* BEGIN Data provided *

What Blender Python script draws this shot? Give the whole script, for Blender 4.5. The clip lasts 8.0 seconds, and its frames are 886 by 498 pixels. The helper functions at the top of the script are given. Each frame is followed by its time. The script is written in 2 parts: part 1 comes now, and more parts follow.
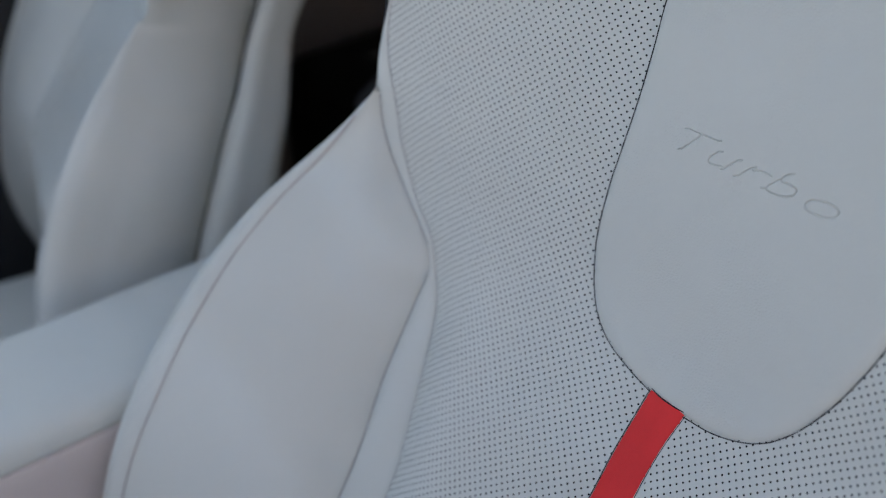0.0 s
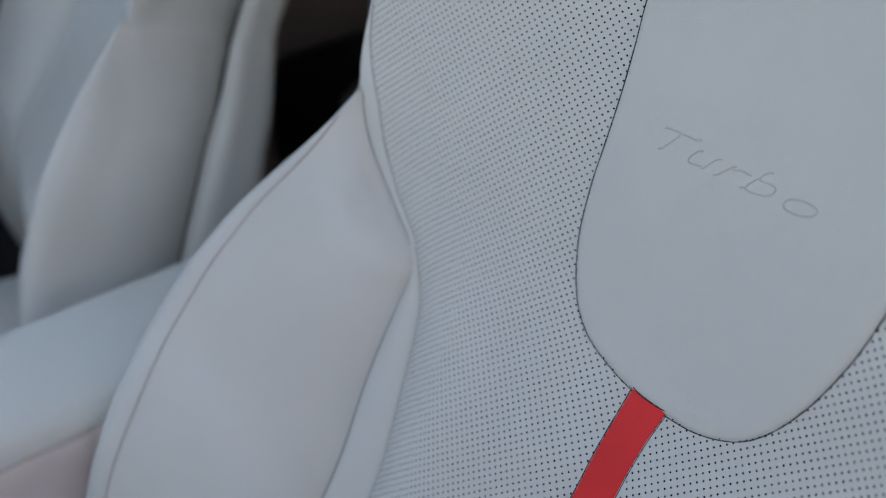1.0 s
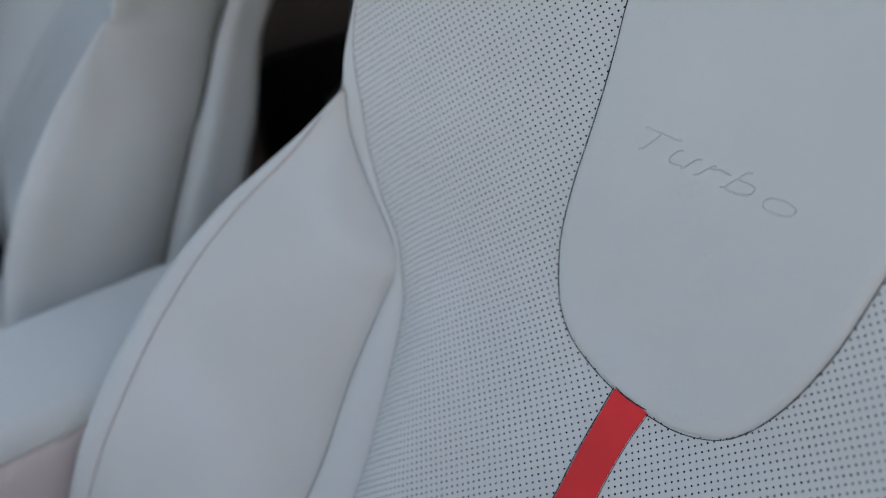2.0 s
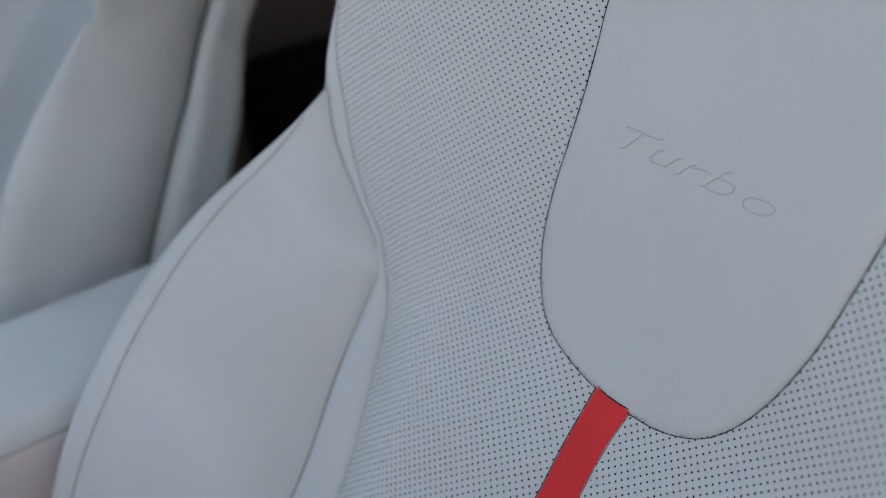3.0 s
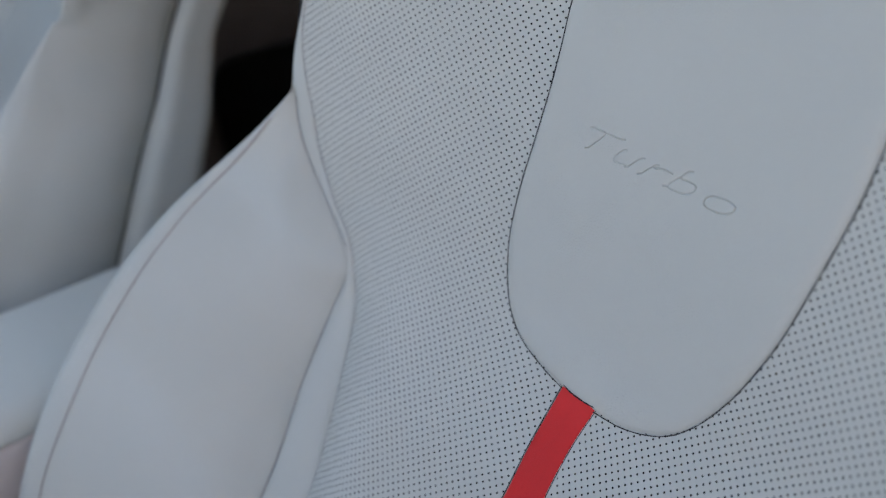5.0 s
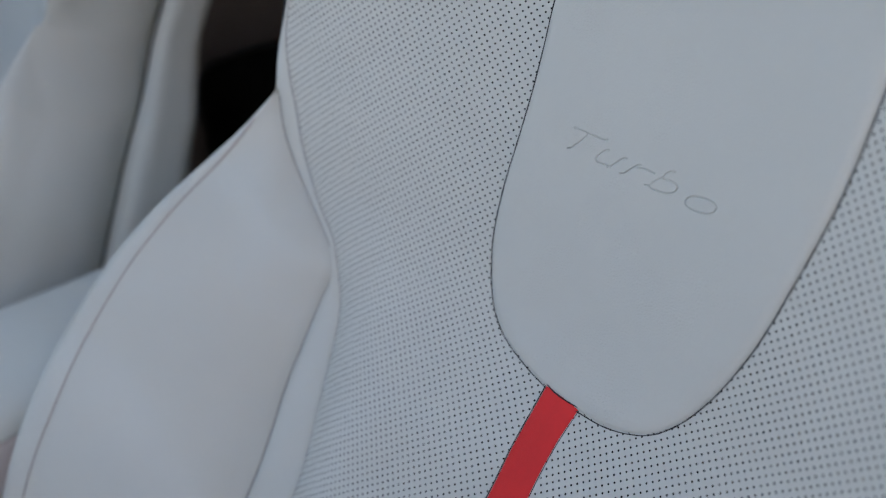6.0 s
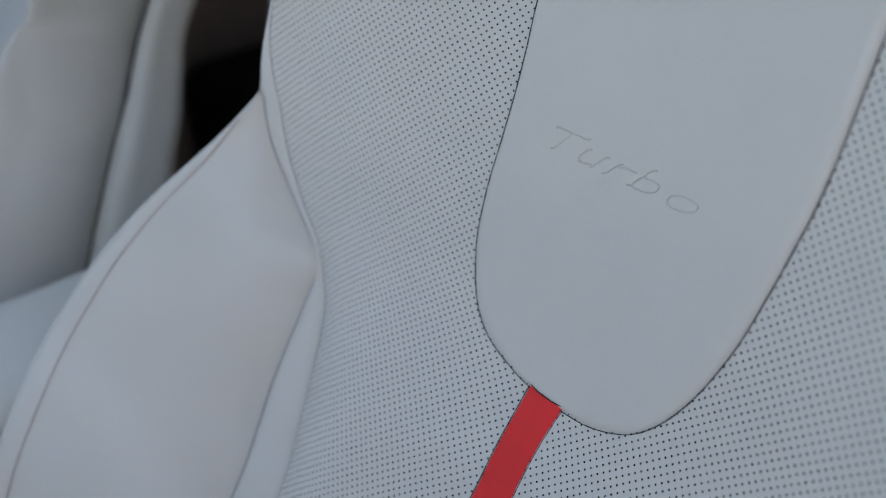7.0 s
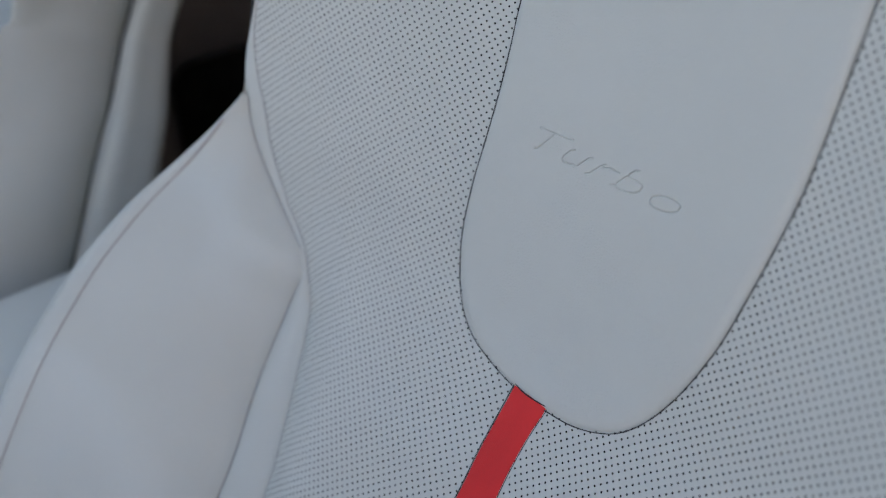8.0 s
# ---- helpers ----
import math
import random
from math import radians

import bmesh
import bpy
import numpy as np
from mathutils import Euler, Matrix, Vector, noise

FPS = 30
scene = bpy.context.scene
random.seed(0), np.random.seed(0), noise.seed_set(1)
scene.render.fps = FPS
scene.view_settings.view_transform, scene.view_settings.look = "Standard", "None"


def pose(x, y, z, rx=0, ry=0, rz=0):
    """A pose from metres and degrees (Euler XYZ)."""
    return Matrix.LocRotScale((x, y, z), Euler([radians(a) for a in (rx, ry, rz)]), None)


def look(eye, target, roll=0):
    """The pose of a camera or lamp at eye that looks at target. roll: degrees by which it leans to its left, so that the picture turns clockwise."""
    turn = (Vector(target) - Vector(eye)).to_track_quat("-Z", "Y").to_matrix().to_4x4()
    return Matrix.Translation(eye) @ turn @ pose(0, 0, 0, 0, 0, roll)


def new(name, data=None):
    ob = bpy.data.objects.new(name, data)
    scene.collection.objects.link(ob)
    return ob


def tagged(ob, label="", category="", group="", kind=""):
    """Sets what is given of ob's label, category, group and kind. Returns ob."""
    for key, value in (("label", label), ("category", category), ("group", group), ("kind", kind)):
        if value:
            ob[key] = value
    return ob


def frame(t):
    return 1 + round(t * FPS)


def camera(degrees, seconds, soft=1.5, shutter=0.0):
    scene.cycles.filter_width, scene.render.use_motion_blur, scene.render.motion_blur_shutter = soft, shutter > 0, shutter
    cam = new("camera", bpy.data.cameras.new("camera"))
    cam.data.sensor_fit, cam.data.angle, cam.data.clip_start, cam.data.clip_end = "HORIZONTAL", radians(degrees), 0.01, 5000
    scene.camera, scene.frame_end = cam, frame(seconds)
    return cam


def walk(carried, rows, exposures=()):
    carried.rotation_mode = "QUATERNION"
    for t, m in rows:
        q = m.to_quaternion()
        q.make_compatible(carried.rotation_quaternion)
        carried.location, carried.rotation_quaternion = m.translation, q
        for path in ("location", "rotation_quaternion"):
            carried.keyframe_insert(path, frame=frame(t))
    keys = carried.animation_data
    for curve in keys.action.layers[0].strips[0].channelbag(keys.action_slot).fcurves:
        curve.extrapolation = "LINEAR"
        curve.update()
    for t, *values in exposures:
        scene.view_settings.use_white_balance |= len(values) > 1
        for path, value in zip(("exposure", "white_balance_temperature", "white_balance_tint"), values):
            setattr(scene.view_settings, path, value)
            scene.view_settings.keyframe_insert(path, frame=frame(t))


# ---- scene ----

* END Data provided *

## Exercise prompt:
Copy out every line of the material above exactly, skipping the pictures.

## Answer for this exercise:
What Blender Python script draws this shot? Give the whole script, for Blender 4.5. The clip lasts 8.0 seconds, and its frames are 886 by 498 pixels. The helper functions at the top of the script are given. Each frame is followed by its time. The script is written in 2 parts: part 1 comes now, and more parts follow.
0.0 s
1.0 s
2.0 s
3.0 s
5.0 s
6.0 s
7.0 s
8.0 s
# ---- helpers ----
import math
import random
from math import radians

import bmesh
import bpy
import numpy as np
from mathutils import Euler, Matrix, Vector, noise

FPS = 30
scene = bpy.context.scene
random.seed(0), np.random.seed(0), noise.seed_set(1)
scene.render.fps = FPS
scene.view_settings.view_transform, scene.view_settings.look = "Standard", "None"


def pose(x, y, z, rx=0, ry=0, rz=0):
    """A pose from metres and degrees (Euler XYZ)."""
    return Matrix.LocRotScale((x, y, z), Euler([radians(a) for a in (rx, ry, rz)]), None)


def look(eye, target, roll=0):
    """The pose of a camera or lamp at eye that looks at target. roll: degrees by which it leans to its left, so that the picture turns clockwise."""
    turn = (Vector(target) - Vector(eye)).to_track_quat("-Z", "Y").to_matrix().to_4x4()
    return Matrix.Translation(eye) @ turn @ pose(0, 0, 0, 0, 0, roll)


def new(name, data=None):
    ob = bpy.data.objects.new(name, data)
    scene.collection.objects.link(ob)
    return ob


def tagged(ob, label="", category="", group="", kind=""):
    """Sets what is given of ob's label, category, group and kind. Returns ob."""
    for key, value in (("label", label), ("category", category), ("group", group), ("kind", kind)):
        if value:
            ob[key] = value
    return ob


def frame(t):
    return 1 + round(t * FPS)


def camera(degrees, seconds, soft=1.5, shutter=0.0):
    scene.cycles.filter_width, scene.render.use_motion_blur, scene.render.motion_blur_shutter = soft, shutter > 0, shutter
    cam = new("camera", bpy.data.cameras.new("camera"))
    cam.data.sensor_fit, cam.data.angle, cam.data.clip_start, cam.data.clip_end = "HORIZONTAL", radians(degrees), 0.01, 5000
    scene.camera, scene.frame_end = cam, frame(seconds)
    return cam


def walk(carried, rows, exposures=()):
    carried.rotation_mode = "QUATERNION"
    for t, m in rows:
        q = m.to_quaternion()
        q.make_compatible(carried.rotation_quaternion)
        carried.location, carried.rotation_quaternion = m.translation, q
        for path in ("location", "rotation_quaternion"):
            carried.keyframe_insert(path, frame=frame(t))
    keys = carried.animation_data
    for curve in keys.action.layers[0].strips[0].channelbag(keys.action_slot).fcurves:
        curve.extrapolation = "LINEAR"
        curve.update()
    for t, *values in exposures:
        scene.view_settings.use_white_balance |= len(values) > 1
        for path, value in zip(("exposure", "white_balance_temperature", "white_balance_tint"), values):
            setattr(scene.view_settings, path, value)
            scene.view_settings.keyframe_insert(path, frame=frame(t))


# ---- scene ----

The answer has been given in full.